A number of interventions have been attempted in an effort to enhance the understanding of ICFs, but results have been inconsistent. In one review, the use of an ICF associated with extended discussions was shown to be the only intervention that enhanced understanding.7 These extended discussions took place either via telephone or in person as supplementary interventions to the standard informed consent discussions.21,22 A recent Delphi methodological study has supported the use of a supplementary appendix to segregate those elements in the consent form that are not specific to the research, thereby decreasing the length of consent forms and improving understanding.23 A shortened form might address the concern that potential participants do not read the form and simply sign the ICF without adequate comprehension.20 A shortened ICF might also prompt enriched discussion between the investigator and participant, an approach that has affirmatively been shown to increase research participant understanding of study-related material.7 Randomly assigning participants to the use of a shortened ICF with an attached appendix and enriched follow-up discussions with a researcher versus a conventional form and standard informed consent process will be studied in the next phase of our studies.

There were several limitations to this study. First, this was a simulated experience: the parents did not have a critically ill neonate in the hospital and were not actually considering whether their child would benefit by participating in the study. This is consistent with the majority of randomized studies examining various interventions to improve the informed consent process that has been simulated.7 Second, the respondents were part of parental advocacy groups with specific interest in both prematurity and pediatric research. This selected group of parents were not naïve and may not represent the average parent of a child with respect to understanding of complex medical issues, including research-related risks and benefits. Third, the participants were told that they would be tested on the information presented to them, a warning that likely increased their attention to the ICF description of study-related procedures. While potential research participants are told of the importance of understanding the ICF material presented, they are not explicitly tested on the presented material. Whether the advance notice of a test on the material may serve to increase attention and understanding is a subject that should be studied by empirical analysis. Further, the role and utility of new types of electronic consent forms with “teach back” methodology to enhance understanding of the research process is also an important consideration that is amenable to study. Finally, given the sample size of the study and the power, small differences between the two groups may not have been detected.
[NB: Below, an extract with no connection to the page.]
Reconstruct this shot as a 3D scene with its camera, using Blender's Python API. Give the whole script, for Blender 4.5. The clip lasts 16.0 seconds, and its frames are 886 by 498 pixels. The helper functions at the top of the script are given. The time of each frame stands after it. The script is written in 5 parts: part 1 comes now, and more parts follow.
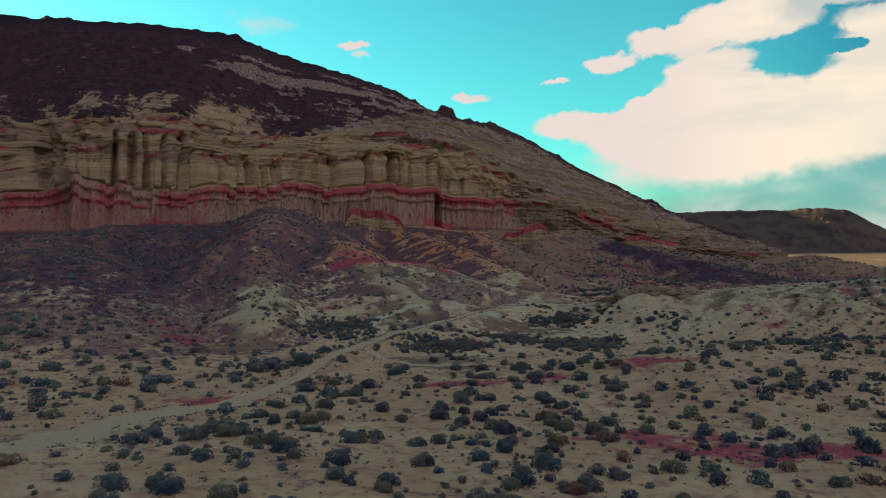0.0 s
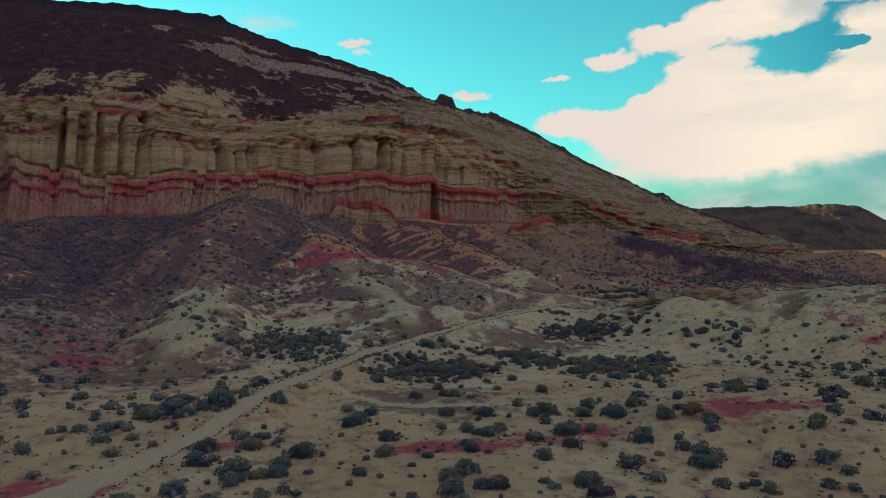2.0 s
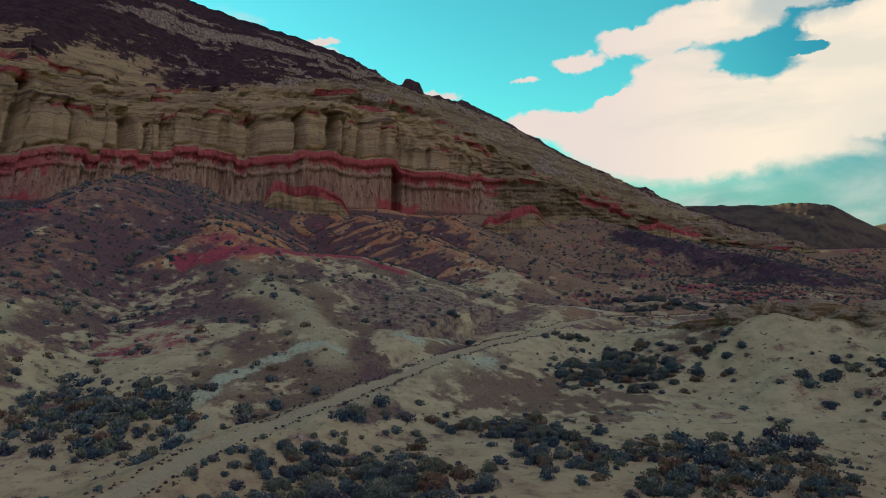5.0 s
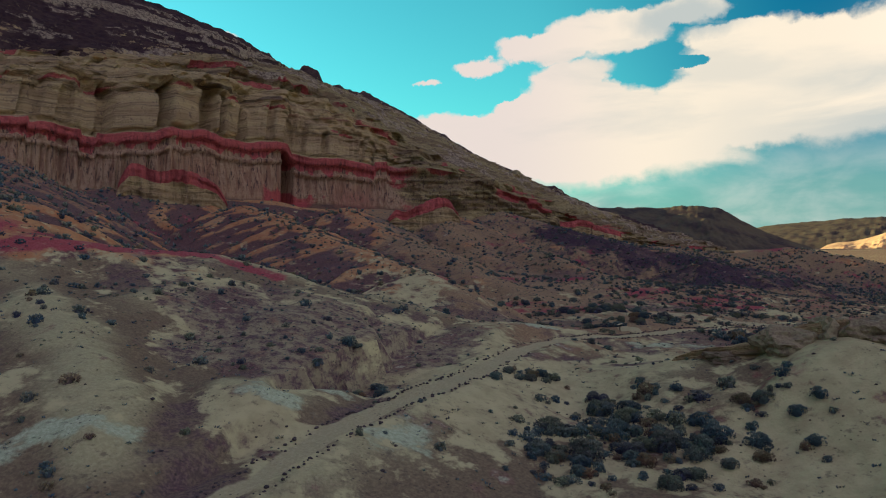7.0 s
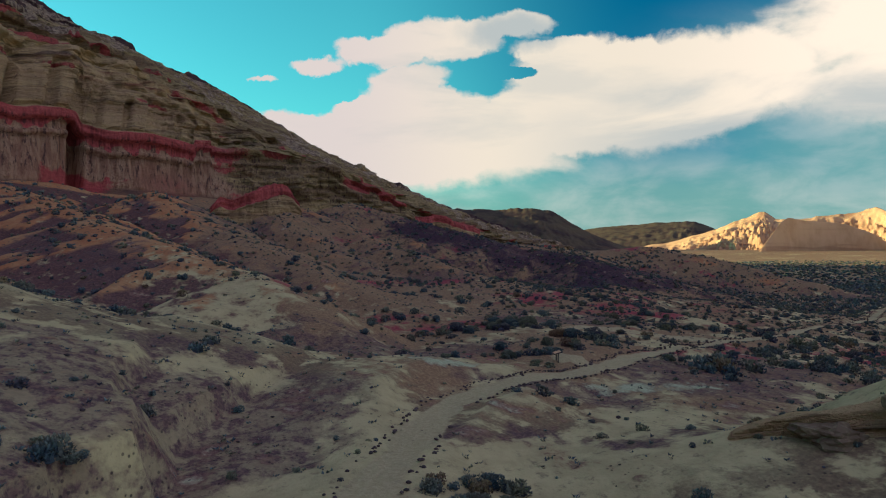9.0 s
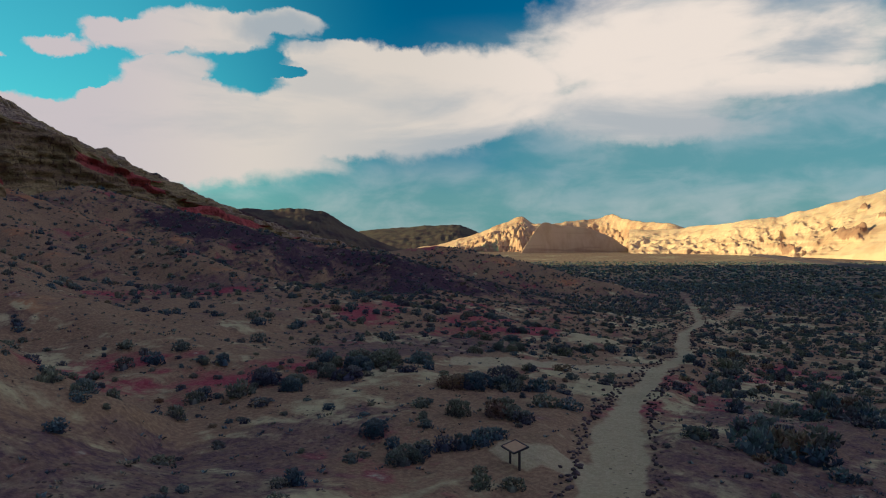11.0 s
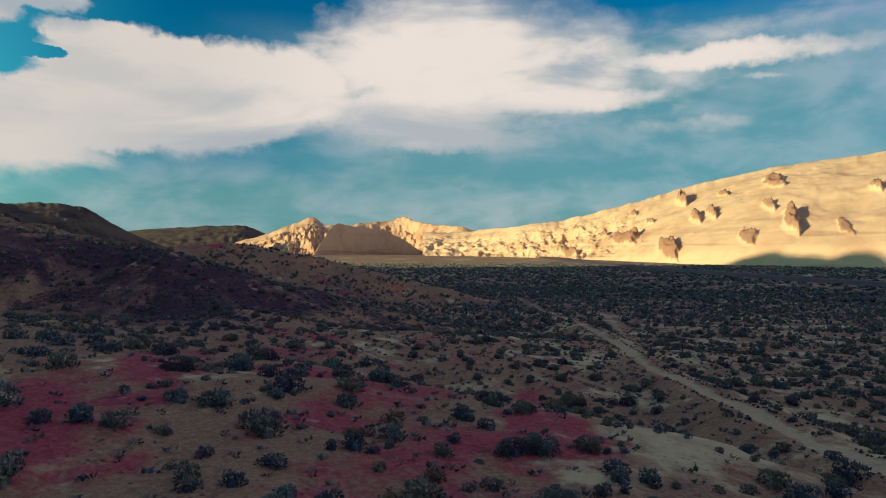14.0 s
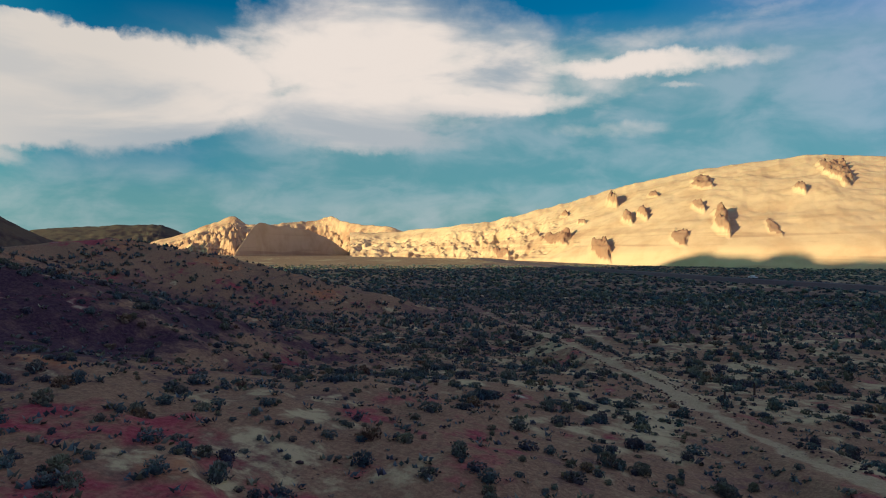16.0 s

The testing of a shortened ICF with an attached appendix in an active clinical trial, randomizing parents to receive either the shortened or conventional ICF, is needed to evaluate if this intervention can enhance the understanding of research-related procedures.21,22 Such a planned study will evaluate whether the difference in ICF length and complexity is important at a time of stress and emotional concern contemporaneous with caring for a sick child.

Conclusion

A shortened ICF with an attached appendix conveyed study-related information equally to a conventional ICF in this pilot study as measures by objective questioning. A third of responders receiving the shortened ICF stated that they did not “receive sufficient information” about the study, but this did not correlate with objective measures of comprehension. The shortened ICF and attached appendix is worthy of further investigation.